## WRITTEN TASK
Omit all pictures, then retype the data exactly as given.
## START DATA BLOCK
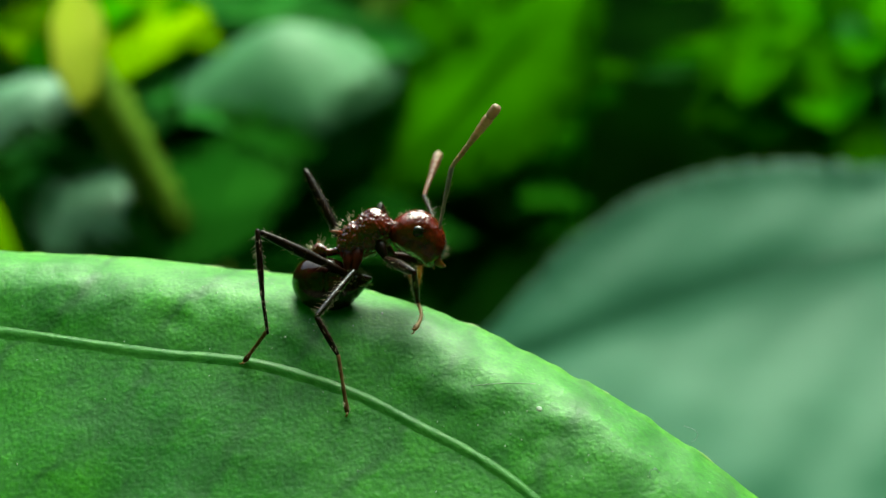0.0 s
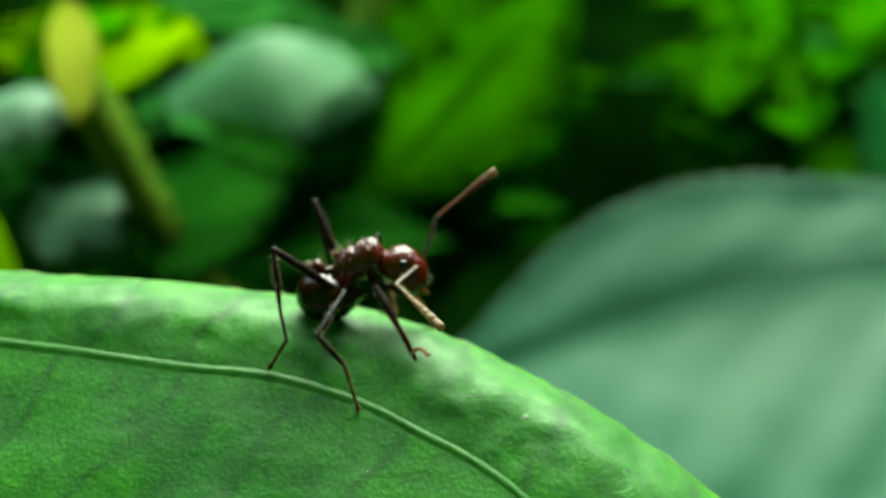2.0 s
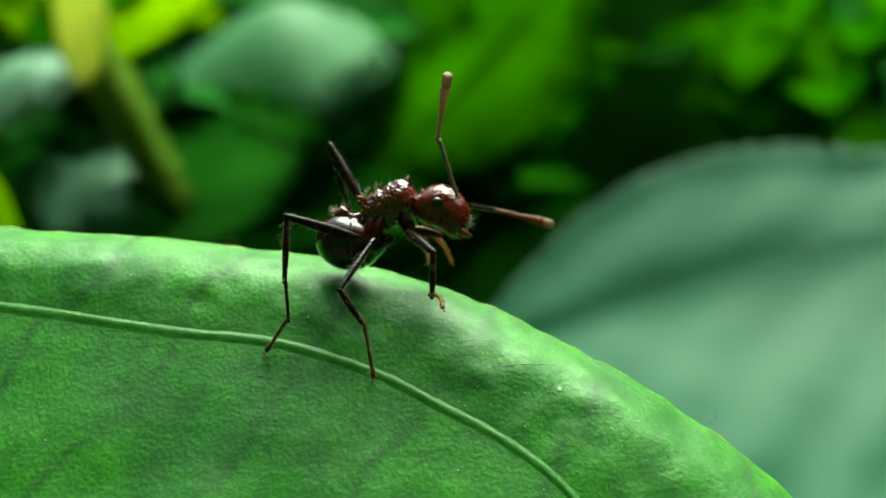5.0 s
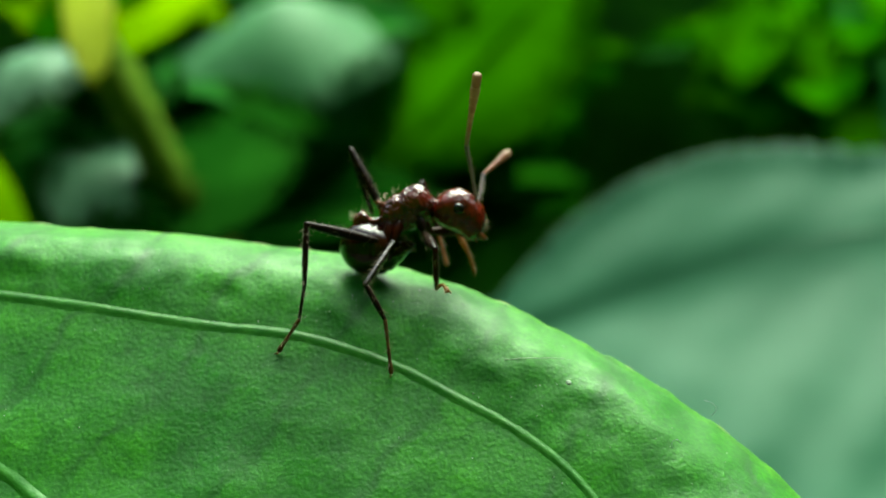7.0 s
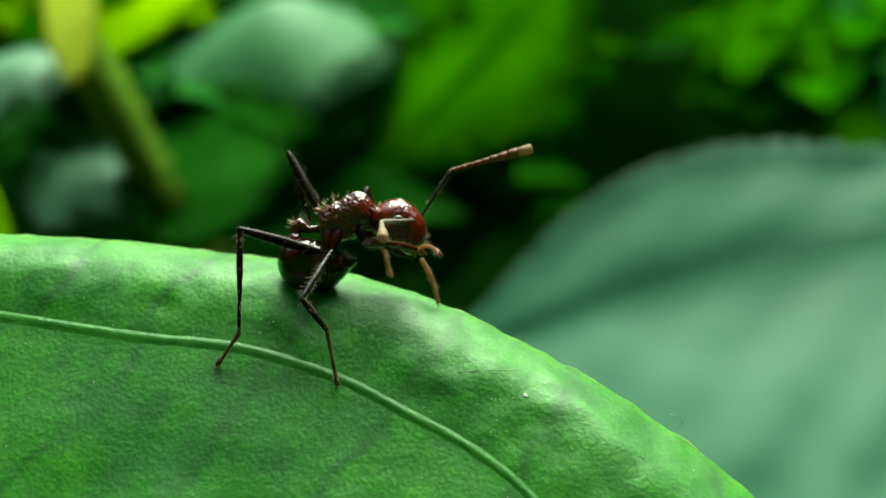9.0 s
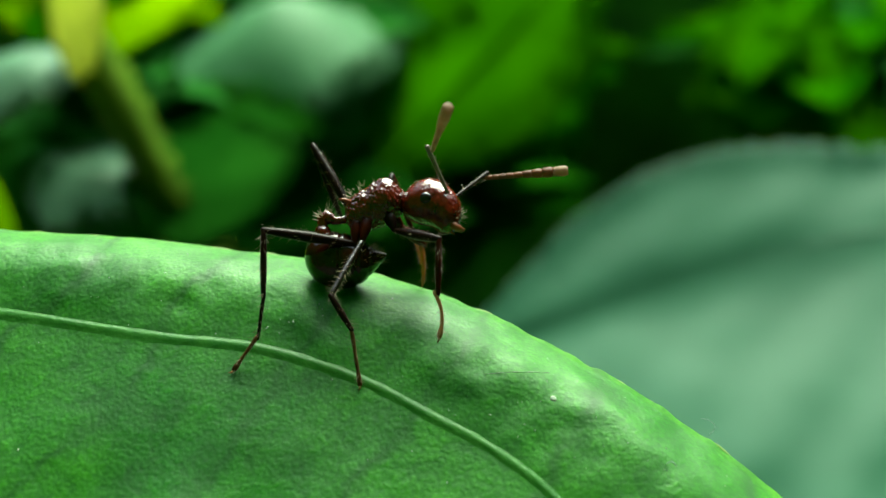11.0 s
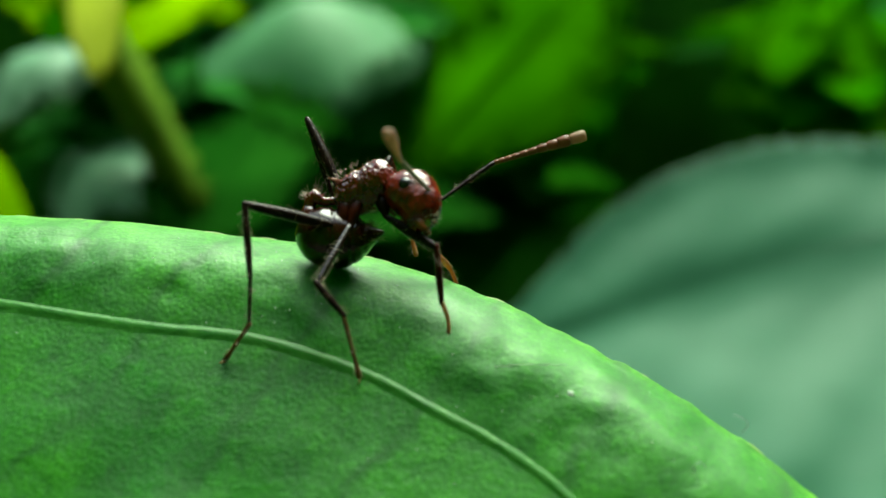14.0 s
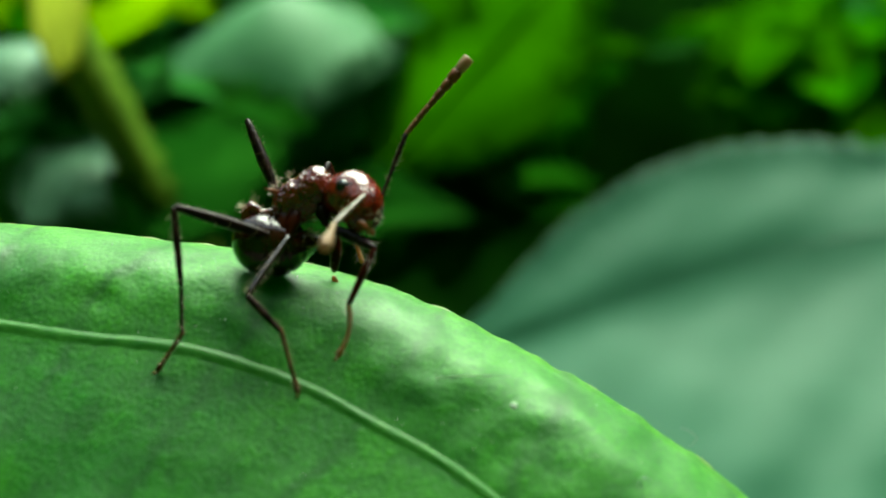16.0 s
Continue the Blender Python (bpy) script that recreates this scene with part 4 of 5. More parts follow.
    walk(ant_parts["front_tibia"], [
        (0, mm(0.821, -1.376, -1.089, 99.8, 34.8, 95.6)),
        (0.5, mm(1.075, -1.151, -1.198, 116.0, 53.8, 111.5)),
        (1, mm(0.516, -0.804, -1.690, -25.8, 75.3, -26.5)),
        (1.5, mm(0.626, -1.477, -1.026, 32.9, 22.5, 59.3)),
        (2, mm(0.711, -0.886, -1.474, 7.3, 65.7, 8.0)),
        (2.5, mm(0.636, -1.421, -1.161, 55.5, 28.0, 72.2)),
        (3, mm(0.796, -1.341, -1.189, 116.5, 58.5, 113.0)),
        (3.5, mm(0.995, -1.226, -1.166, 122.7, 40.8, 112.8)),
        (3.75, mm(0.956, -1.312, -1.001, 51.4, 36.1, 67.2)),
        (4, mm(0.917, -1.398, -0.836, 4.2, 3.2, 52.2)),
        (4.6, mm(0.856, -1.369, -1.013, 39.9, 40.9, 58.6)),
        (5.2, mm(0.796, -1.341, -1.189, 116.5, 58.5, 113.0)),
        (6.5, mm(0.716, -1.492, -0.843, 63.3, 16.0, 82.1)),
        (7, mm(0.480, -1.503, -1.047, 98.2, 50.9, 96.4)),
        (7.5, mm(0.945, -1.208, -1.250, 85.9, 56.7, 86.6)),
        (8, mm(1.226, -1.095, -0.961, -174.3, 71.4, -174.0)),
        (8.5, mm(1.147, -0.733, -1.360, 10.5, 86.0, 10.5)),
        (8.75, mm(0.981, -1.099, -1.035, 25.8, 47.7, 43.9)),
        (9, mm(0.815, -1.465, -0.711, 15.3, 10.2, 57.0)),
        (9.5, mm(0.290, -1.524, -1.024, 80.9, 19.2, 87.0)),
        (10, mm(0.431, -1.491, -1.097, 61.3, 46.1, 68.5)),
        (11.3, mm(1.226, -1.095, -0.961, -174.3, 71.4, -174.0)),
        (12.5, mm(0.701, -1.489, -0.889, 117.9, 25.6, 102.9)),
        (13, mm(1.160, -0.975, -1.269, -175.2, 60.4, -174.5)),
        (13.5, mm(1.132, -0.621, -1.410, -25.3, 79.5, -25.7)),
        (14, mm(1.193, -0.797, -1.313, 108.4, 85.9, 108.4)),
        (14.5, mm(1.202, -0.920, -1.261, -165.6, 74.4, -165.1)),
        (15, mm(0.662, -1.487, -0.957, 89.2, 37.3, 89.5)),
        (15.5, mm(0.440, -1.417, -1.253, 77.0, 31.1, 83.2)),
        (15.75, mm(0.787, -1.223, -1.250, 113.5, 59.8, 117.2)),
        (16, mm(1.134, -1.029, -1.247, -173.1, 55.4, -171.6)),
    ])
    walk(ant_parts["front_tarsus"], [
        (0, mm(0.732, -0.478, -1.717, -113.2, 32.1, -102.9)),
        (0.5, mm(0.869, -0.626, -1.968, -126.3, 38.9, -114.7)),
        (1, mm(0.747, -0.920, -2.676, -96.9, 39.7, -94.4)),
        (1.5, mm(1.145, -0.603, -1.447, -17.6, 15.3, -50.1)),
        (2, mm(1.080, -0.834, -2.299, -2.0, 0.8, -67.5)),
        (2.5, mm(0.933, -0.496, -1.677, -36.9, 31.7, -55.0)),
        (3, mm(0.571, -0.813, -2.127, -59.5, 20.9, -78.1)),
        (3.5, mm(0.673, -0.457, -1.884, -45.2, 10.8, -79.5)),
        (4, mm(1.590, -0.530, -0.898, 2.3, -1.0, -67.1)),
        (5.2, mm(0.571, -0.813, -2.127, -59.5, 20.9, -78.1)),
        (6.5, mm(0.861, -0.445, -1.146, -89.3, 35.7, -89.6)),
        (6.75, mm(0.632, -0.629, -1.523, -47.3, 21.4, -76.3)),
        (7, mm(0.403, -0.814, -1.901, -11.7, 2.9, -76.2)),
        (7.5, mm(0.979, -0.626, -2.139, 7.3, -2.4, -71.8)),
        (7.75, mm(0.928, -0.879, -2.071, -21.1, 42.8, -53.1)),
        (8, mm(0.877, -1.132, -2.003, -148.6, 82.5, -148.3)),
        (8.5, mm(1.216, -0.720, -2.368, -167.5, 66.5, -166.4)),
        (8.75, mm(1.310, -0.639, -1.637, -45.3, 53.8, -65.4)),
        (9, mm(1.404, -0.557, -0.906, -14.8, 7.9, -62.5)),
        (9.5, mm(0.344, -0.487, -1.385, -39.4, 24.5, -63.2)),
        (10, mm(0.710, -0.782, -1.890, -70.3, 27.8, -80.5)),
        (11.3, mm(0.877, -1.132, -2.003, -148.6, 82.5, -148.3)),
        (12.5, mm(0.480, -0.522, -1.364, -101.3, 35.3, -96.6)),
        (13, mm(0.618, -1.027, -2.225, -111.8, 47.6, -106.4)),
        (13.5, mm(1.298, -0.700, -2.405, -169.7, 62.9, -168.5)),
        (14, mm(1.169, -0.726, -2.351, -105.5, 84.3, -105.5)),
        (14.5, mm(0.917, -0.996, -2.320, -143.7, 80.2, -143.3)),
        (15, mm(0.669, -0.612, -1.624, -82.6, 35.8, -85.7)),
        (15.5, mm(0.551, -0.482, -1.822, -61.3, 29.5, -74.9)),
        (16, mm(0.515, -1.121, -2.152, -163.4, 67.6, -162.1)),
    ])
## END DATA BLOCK
## SOLVED PROBLEM
0.0 s
2.0 s
5.0 s
7.0 s
9.0 s
11.0 s
14.0 s
16.0 s
Continue the Blender Python (bpy) script that recreates this scene with part 4 of 5. More parts follow.
    walk(ant_parts["front_tibia"], [
        (0, mm(0.821, -1.376, -1.089, 99.8, 34.8, 95.6)),
        (0.5, mm(1.075, -1.151, -1.198, 116.0, 53.8, 111.5)),
        (1, mm(0.516, -0.804, -1.690, -25.8, 75.3, -26.5)),
        (1.5, mm(0.626, -1.477, -1.026, 32.9, 22.5, 59.3)),
        (2, mm(0.711, -0.886, -1.474, 7.3, 65.7, 8.0)),
        (2.5, mm(0.636, -1.421, -1.161, 55.5, 28.0, 72.2)),
        (3, mm(0.796, -1.341, -1.189, 116.5, 58.5, 113.0)),
        (3.5, mm(0.995, -1.226, -1.166, 122.7, 40.8, 112.8)),
        (3.75, mm(0.956, -1.312, -1.001, 51.4, 36.1, 67.2)),
        (4, mm(0.917, -1.398, -0.836, 4.2, 3.2, 52.2)),
        (4.6, mm(0.856, -1.369, -1.013, 39.9, 40.9, 58.6)),
        (5.2, mm(0.796, -1.341, -1.189, 116.5, 58.5, 113.0)),
        (6.5, mm(0.716, -1.492, -0.843, 63.3, 16.0, 82.1)),
        (7, mm(0.480, -1.503, -1.047, 98.2, 50.9, 96.4)),
        (7.5, mm(0.945, -1.208, -1.250, 85.9, 56.7, 86.6)),
        (8, mm(1.226, -1.095, -0.961, -174.3, 71.4, -174.0)),
        (8.5, mm(1.147, -0.733, -1.360, 10.5, 86.0, 10.5)),
        (8.75, mm(0.981, -1.099, -1.035, 25.8, 47.7, 43.9)),
        (9, mm(0.815, -1.465, -0.711, 15.3, 10.2, 57.0)),
        (9.5, mm(0.290, -1.524, -1.024, 80.9, 19.2, 87.0)),
        (10, mm(0.431, -1.491, -1.097, 61.3, 46.1, 68.5)),
        (11.3, mm(1.226, -1.095, -0.961, -174.3, 71.4, -174.0)),
        (12.5, mm(0.701, -1.489, -0.889, 117.9, 25.6, 102.9)),
        (13, mm(1.160, -0.975, -1.269, -175.2, 60.4, -174.5)),
        (13.5, mm(1.132, -0.621, -1.410, -25.3, 79.5, -25.7)),
        (14, mm(1.193, -0.797, -1.313, 108.4, 85.9, 108.4)),
        (14.5, mm(1.202, -0.920, -1.261, -165.6, 74.4, -165.1)),
        (15, mm(0.662, -1.487, -0.957, 89.2, 37.3, 89.5)),
        (15.5, mm(0.440, -1.417, -1.253, 77.0, 31.1, 83.2)),
        (15.75, mm(0.787, -1.223, -1.250, 113.5, 59.8, 117.2)),
        (16, mm(1.134, -1.029, -1.247, -173.1, 55.4, -171.6)),
    ])
    walk(ant_parts["front_tarsus"], [
        (0, mm(0.732, -0.478, -1.717, -113.2, 32.1, -102.9)),
        (0.5, mm(0.869, -0.626, -1.968, -126.3, 38.9, -114.7)),
        (1, mm(0.747, -0.920, -2.676, -96.9, 39.7, -94.4)),
        (1.5, mm(1.145, -0.603, -1.447, -17.6, 15.3, -50.1)),
        (2, mm(1.080, -0.834, -2.299, -2.0, 0.8, -67.5)),
        (2.5, mm(0.933, -0.496, -1.677, -36.9, 31.7, -55.0)),
        (3, mm(0.571, -0.813, -2.127, -59.5, 20.9, -78.1)),
        (3.5, mm(0.673, -0.457, -1.884, -45.2, 10.8, -79.5)),
        (4, mm(1.590, -0.530, -0.898, 2.3, -1.0, -67.1)),
        (5.2, mm(0.571, -0.813, -2.127, -59.5, 20.9, -78.1)),
        (6.5, mm(0.861, -0.445, -1.146, -89.3, 35.7, -89.6)),
        (6.75, mm(0.632, -0.629, -1.523, -47.3, 21.4, -76.3)),
        (7, mm(0.403, -0.814, -1.901, -11.7, 2.9, -76.2)),
        (7.5, mm(0.979, -0.626, -2.139, 7.3, -2.4, -71.8)),
        (7.75, mm(0.928, -0.879, -2.071, -21.1, 42.8, -53.1)),
        (8, mm(0.877, -1.132, -2.003, -148.6, 82.5, -148.3)),
        (8.5, mm(1.216, -0.720, -2.368, -167.5, 66.5, -166.4)),
        (8.75, mm(1.310, -0.639, -1.637, -45.3, 53.8, -65.4)),
        (9, mm(1.404, -0.557, -0.906, -14.8, 7.9, -62.5)),
        (9.5, mm(0.344, -0.487, -1.385, -39.4, 24.5, -63.2)),
        (10, mm(0.710, -0.782, -1.890, -70.3, 27.8, -80.5)),
        (11.3, mm(0.877, -1.132, -2.003, -148.6, 82.5, -148.3)),
        (12.5, mm(0.480, -0.522, -1.364, -101.3, 35.3, -96.6)),
        (13, mm(0.618, -1.027, -2.225, -111.8, 47.6, -106.4)),
        (13.5, mm(1.298, -0.700, -2.405, -169.7, 62.9, -168.5)),
        (14, mm(1.169, -0.726, -2.351, -105.5, 84.3, -105.5)),
        (14.5, mm(0.917, -0.996, -2.320, -143.7, 80.2, -143.3)),
        (15, mm(0.669, -0.612, -1.624, -82.6, 35.8, -85.7)),
        (15.5, mm(0.551, -0.482, -1.822, -61.3, 29.5, -74.9)),
        (16, mm(0.515, -1.121, -2.152, -163.4, 67.6, -162.1)),
    ])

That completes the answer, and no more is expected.